***** SOURCE MATERIAL

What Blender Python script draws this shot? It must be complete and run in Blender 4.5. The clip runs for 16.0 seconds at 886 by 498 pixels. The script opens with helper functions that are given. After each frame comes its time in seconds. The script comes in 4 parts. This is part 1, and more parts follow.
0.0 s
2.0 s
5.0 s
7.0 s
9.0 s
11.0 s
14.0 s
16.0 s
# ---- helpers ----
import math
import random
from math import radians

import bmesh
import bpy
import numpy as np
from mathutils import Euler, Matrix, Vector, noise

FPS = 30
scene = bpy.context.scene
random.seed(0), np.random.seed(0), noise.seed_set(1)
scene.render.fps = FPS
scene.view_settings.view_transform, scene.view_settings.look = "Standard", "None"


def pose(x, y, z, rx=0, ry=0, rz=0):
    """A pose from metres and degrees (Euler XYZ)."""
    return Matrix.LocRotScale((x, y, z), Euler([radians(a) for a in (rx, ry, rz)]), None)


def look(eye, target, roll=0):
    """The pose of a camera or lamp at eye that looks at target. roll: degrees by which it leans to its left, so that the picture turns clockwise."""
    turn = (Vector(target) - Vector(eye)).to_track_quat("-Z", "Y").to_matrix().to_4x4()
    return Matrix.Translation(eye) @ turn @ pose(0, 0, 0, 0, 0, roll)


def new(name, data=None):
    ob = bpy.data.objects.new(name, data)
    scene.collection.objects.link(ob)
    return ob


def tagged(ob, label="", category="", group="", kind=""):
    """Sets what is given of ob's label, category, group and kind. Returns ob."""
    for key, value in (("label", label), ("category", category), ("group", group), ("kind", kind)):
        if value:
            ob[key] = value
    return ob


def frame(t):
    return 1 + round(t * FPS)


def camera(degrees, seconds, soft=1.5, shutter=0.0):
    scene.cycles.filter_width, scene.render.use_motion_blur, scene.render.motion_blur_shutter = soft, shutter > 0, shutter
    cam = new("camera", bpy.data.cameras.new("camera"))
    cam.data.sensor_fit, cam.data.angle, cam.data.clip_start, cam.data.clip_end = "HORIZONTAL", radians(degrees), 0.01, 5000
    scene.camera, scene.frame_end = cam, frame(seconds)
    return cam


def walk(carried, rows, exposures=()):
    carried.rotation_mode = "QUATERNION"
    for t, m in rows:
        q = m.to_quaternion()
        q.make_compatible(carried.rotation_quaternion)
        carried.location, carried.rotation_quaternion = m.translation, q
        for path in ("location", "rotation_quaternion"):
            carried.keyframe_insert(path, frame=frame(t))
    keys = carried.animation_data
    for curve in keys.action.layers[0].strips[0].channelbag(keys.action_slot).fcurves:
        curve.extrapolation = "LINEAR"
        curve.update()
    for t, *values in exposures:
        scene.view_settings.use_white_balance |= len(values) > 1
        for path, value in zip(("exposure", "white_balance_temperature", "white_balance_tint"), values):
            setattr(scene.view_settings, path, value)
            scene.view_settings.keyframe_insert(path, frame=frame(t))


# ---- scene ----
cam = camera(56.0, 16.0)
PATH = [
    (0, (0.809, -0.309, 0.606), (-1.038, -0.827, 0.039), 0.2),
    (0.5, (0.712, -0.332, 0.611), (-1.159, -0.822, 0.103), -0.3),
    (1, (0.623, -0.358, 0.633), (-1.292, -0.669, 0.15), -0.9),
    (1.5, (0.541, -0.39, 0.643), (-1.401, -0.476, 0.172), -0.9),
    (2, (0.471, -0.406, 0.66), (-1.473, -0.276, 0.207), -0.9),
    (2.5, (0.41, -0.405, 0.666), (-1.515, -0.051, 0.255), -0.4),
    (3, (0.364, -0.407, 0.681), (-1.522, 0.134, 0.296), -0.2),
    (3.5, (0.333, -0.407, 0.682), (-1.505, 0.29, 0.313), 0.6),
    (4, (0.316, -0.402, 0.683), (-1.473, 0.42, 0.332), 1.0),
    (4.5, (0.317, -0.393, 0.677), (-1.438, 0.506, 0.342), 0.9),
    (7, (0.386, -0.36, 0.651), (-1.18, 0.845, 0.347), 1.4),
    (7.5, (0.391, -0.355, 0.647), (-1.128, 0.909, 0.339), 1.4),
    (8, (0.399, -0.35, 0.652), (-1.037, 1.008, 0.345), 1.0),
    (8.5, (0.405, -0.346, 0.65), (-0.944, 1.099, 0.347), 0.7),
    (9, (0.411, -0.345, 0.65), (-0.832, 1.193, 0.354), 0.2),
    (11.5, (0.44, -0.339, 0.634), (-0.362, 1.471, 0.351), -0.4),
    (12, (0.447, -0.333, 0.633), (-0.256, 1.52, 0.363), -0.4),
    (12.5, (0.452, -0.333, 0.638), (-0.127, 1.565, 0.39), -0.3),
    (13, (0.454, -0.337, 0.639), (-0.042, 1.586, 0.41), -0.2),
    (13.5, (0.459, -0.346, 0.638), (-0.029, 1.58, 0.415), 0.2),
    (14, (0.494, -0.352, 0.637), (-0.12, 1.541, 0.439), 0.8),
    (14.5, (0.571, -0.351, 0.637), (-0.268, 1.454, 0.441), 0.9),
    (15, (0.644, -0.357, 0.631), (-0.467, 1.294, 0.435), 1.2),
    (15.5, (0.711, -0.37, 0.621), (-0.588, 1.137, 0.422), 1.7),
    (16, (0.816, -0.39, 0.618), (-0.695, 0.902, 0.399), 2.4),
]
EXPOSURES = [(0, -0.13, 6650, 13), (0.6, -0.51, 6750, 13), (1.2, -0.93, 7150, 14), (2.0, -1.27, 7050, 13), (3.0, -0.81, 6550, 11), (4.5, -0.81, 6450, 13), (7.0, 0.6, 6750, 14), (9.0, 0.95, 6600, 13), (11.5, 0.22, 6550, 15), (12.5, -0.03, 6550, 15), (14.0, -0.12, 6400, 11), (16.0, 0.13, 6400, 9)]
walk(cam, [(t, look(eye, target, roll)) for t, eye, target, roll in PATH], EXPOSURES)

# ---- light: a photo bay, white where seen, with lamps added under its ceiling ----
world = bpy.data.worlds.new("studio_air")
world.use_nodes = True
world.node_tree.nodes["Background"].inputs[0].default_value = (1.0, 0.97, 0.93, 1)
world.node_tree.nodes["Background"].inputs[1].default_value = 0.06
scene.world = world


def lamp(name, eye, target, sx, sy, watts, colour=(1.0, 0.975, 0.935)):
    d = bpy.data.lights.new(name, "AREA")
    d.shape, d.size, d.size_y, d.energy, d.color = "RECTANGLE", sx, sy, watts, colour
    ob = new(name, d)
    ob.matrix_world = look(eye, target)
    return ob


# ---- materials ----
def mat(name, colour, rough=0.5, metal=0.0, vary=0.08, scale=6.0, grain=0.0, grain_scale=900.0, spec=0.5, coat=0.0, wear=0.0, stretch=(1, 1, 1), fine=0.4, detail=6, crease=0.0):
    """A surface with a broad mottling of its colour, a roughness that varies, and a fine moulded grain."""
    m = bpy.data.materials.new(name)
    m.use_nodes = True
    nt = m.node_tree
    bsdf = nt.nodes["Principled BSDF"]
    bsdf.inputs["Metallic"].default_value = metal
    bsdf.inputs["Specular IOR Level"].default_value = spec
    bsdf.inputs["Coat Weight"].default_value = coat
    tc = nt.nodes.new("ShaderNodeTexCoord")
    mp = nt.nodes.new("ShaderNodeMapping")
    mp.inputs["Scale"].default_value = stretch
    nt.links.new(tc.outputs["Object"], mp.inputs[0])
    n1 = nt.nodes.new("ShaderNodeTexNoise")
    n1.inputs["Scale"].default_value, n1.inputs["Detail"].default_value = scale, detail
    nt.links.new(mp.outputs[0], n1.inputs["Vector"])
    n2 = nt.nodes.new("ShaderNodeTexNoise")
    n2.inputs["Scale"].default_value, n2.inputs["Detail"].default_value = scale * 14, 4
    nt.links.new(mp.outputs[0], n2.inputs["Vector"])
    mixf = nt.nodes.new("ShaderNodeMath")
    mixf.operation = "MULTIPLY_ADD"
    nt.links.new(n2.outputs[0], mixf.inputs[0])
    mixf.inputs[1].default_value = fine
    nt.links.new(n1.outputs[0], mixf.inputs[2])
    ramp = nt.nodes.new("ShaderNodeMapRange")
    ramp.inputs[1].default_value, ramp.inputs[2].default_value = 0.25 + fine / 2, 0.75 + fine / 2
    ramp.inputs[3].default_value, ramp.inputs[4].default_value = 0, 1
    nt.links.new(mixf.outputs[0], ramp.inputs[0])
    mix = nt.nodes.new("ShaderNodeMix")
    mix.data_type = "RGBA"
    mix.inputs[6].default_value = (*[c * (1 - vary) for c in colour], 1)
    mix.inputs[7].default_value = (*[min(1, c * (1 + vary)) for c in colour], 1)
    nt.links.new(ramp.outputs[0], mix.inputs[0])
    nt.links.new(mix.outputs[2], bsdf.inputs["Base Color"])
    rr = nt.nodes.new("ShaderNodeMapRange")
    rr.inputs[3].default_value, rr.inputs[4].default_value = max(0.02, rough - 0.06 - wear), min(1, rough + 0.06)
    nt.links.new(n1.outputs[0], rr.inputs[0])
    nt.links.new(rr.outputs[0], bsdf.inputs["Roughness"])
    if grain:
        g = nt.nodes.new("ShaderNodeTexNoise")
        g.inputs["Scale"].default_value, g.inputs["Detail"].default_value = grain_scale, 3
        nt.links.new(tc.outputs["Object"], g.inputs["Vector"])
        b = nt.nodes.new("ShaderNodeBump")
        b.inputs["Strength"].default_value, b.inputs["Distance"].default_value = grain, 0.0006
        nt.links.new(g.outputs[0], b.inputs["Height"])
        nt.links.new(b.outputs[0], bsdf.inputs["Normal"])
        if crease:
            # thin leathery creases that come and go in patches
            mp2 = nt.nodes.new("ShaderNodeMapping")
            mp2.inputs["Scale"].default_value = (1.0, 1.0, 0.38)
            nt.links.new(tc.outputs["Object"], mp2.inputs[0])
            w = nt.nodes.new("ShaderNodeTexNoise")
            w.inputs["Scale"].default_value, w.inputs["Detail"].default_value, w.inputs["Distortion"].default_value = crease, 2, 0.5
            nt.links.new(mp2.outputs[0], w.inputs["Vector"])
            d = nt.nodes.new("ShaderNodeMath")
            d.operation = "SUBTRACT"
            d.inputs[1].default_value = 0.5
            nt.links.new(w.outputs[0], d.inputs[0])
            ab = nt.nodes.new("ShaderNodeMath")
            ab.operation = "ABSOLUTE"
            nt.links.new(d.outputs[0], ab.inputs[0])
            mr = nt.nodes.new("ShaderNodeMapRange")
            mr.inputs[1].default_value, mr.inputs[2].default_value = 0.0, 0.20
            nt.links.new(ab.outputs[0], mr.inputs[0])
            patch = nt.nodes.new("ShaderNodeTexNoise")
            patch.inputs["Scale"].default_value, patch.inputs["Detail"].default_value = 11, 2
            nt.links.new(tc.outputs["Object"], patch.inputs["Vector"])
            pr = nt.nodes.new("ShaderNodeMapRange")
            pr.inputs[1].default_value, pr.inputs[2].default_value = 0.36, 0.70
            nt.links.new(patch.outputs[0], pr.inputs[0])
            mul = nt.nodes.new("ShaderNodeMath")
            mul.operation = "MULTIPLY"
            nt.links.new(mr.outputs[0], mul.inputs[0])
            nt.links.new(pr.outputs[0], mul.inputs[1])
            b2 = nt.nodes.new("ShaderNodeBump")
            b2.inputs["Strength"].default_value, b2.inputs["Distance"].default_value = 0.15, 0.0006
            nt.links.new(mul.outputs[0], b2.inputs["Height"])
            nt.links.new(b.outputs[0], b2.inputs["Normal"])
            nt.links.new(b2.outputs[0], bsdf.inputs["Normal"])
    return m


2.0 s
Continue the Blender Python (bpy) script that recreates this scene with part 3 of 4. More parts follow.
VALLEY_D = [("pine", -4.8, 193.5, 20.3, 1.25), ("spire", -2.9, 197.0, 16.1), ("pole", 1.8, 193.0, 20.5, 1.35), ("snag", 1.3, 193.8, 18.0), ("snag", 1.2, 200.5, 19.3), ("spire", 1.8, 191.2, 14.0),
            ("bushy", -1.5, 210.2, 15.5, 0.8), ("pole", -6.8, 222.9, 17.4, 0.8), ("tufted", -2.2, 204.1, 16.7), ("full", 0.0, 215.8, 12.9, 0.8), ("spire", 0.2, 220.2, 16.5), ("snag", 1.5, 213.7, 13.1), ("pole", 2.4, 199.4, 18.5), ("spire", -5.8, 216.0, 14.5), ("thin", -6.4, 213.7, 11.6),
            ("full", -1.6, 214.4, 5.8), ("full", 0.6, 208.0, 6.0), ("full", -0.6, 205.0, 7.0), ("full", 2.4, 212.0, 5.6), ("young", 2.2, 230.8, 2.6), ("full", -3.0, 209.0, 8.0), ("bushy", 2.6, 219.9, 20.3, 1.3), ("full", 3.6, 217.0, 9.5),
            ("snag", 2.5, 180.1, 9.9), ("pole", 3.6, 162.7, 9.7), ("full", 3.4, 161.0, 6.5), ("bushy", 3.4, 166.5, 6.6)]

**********

STATED PROBLEM | Locate the lines above that contain "this" and copy them.

OUTPUT |
What Blender Python script draws this shot? It must be complete and run in Blender 4.5. The clip runs for 16.0 seconds at 886 by 498 pixels. The script opens with helper functions that are given. After each frame comes its time in seconds. The script comes in 4 parts. This is part 1, and more parts follow.
Continue the Blender Python (bpy) script that recreates this scene with part 3 of 4. More parts follow.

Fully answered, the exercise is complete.